According to the May 27th 2011 press release of the San Francisco Public Defender, Officer Peter Richardson arrested Jesus Inastrilla and claimed that three undercover officers arrested Inastrilla after witnessing him spit a crack rock in his hand and sell it to Guerrero (one of the undercover officers), however, video footage shows that no exchange was made. The charges were dropped after Guerrero claimed that he could not locate the alleged seized drugs in evidence. The same day in San Francisco, 25 other cases were dropped due to lack of evidence, police credibility issues and a string of tapes with contradictory evidence to that of the statements of officers. With this lack of accountability and integrity of sworn SFPD officers, without cameras, there is no way of knowing whether or not an innocent person will be wrongfully convicted, therefore, the protection of civilians with cameras is absolutely necessary in the best interest of justice.

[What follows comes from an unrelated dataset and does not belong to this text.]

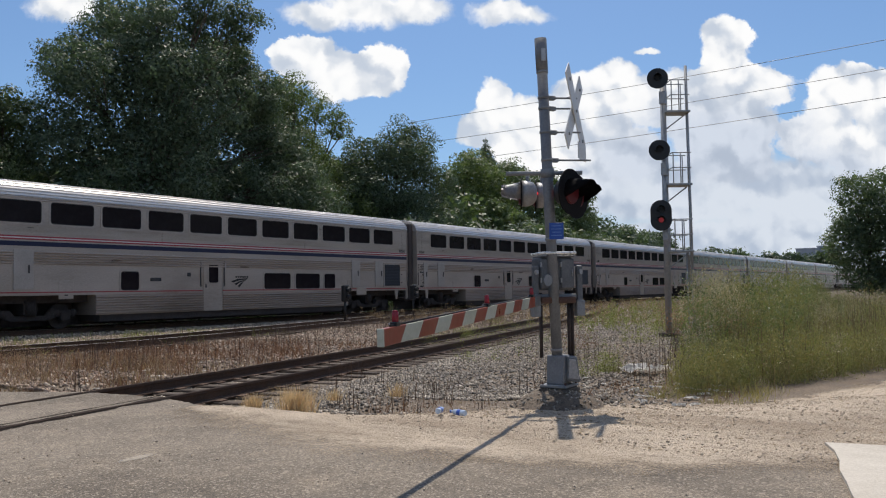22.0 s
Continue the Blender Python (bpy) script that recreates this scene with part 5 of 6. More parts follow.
def feathers_mesh(name, xy, heights, material, leaf, k=26, spread=1.0, bare=0.0):
    """Leafy weed stems: many small leaves along each upright stem."""
    n = len(xy)
    t = bare + (1 - bare) * gr.random((n, k))
    p = np.repeat(np.column_stack([xy, np.full(n, GROUND_Z)]), k, 0).reshape(n, k, 3)
    p[:, :, 2] += t * heights[:, None]
    p[:, :, :2] += gr.normal(size=(n, k, 2)) * spread * (0.03 + 0.05 * np.sin(np.clip(t, 0.1, 1.0) * 2.9))[:, :, None]
    m = n * k
    u = unit_rows(gr, m) + np.array([0, 0, 0.6])
    v = np.cross(u, unit_rows(gr, m))
    v /= np.linalg.norm(v, axis=1)[:, None] + 1e-6
    s = leaf * (0.5 + gr.random(m))[:, None]
    return quads_mesh(name, p.reshape(-1, 3), u * s, v * s * 0.7, material)


def clumps(n, stems, spread, spot):
    """Stems gathered in n bunches whose middles spot() gives."""
    out = []
    for _ in range(n):
        x, y = spot()
        for _ in range(int(stems * gr.uniform(0.6, 1.4))):
            out.append((x + gr.normal() * spread, y + gr.normal() * spread * 0.8))
    return np.array(out)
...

    SF Examiner Staff Writer Brent Begin, in his article “San Francisco police to carry video cameras during arrests” implies that the misconduct of SF Police officers had become so prevalent and the controversy so widespread that SF Police Chief Greg Suhr proposed the idea of equipping SFPD officers with cameras to record their arrests (Specifically in drug cases and cases that require consent or a search warrant). These ideas come in the wake of the aforementioned string of videos. The officers involved in the arrests in question were all removed from plainclothes duty pending further investigation, however, Chief Suhr insists that the officers are innocent until proven guilty. Being an officer of the law requires a person hold themselves to a higher standard, and with their superior officers brushing such violations off in such a way, justice cannot possibly be served.
 By exerting such abuses of authority, officers of the law make justice unattainable without the interference of good samaritans and “copwatchers” who record the cops’ often reckless and over the top behavior. Also, as in the cases of Mehserle and Guerrero, the American people cannot trust officers of the law to police themselves and their fellow officers because time and time again they have lied under oath and violated the rights of, and even killed civilians unlawfully and conspired amongst themselves to continue to sweep things under the rug. The right to film officers while performing their duties in a public space is rightfully protected by the First Amendment and in the best interest of justice, law enforcement agencies must immediately cease the criminalization of “copwatchers,” otherwise the United States government will be deemed to be in violation of its own constitution, the fundamental laws which establish the character of a nation.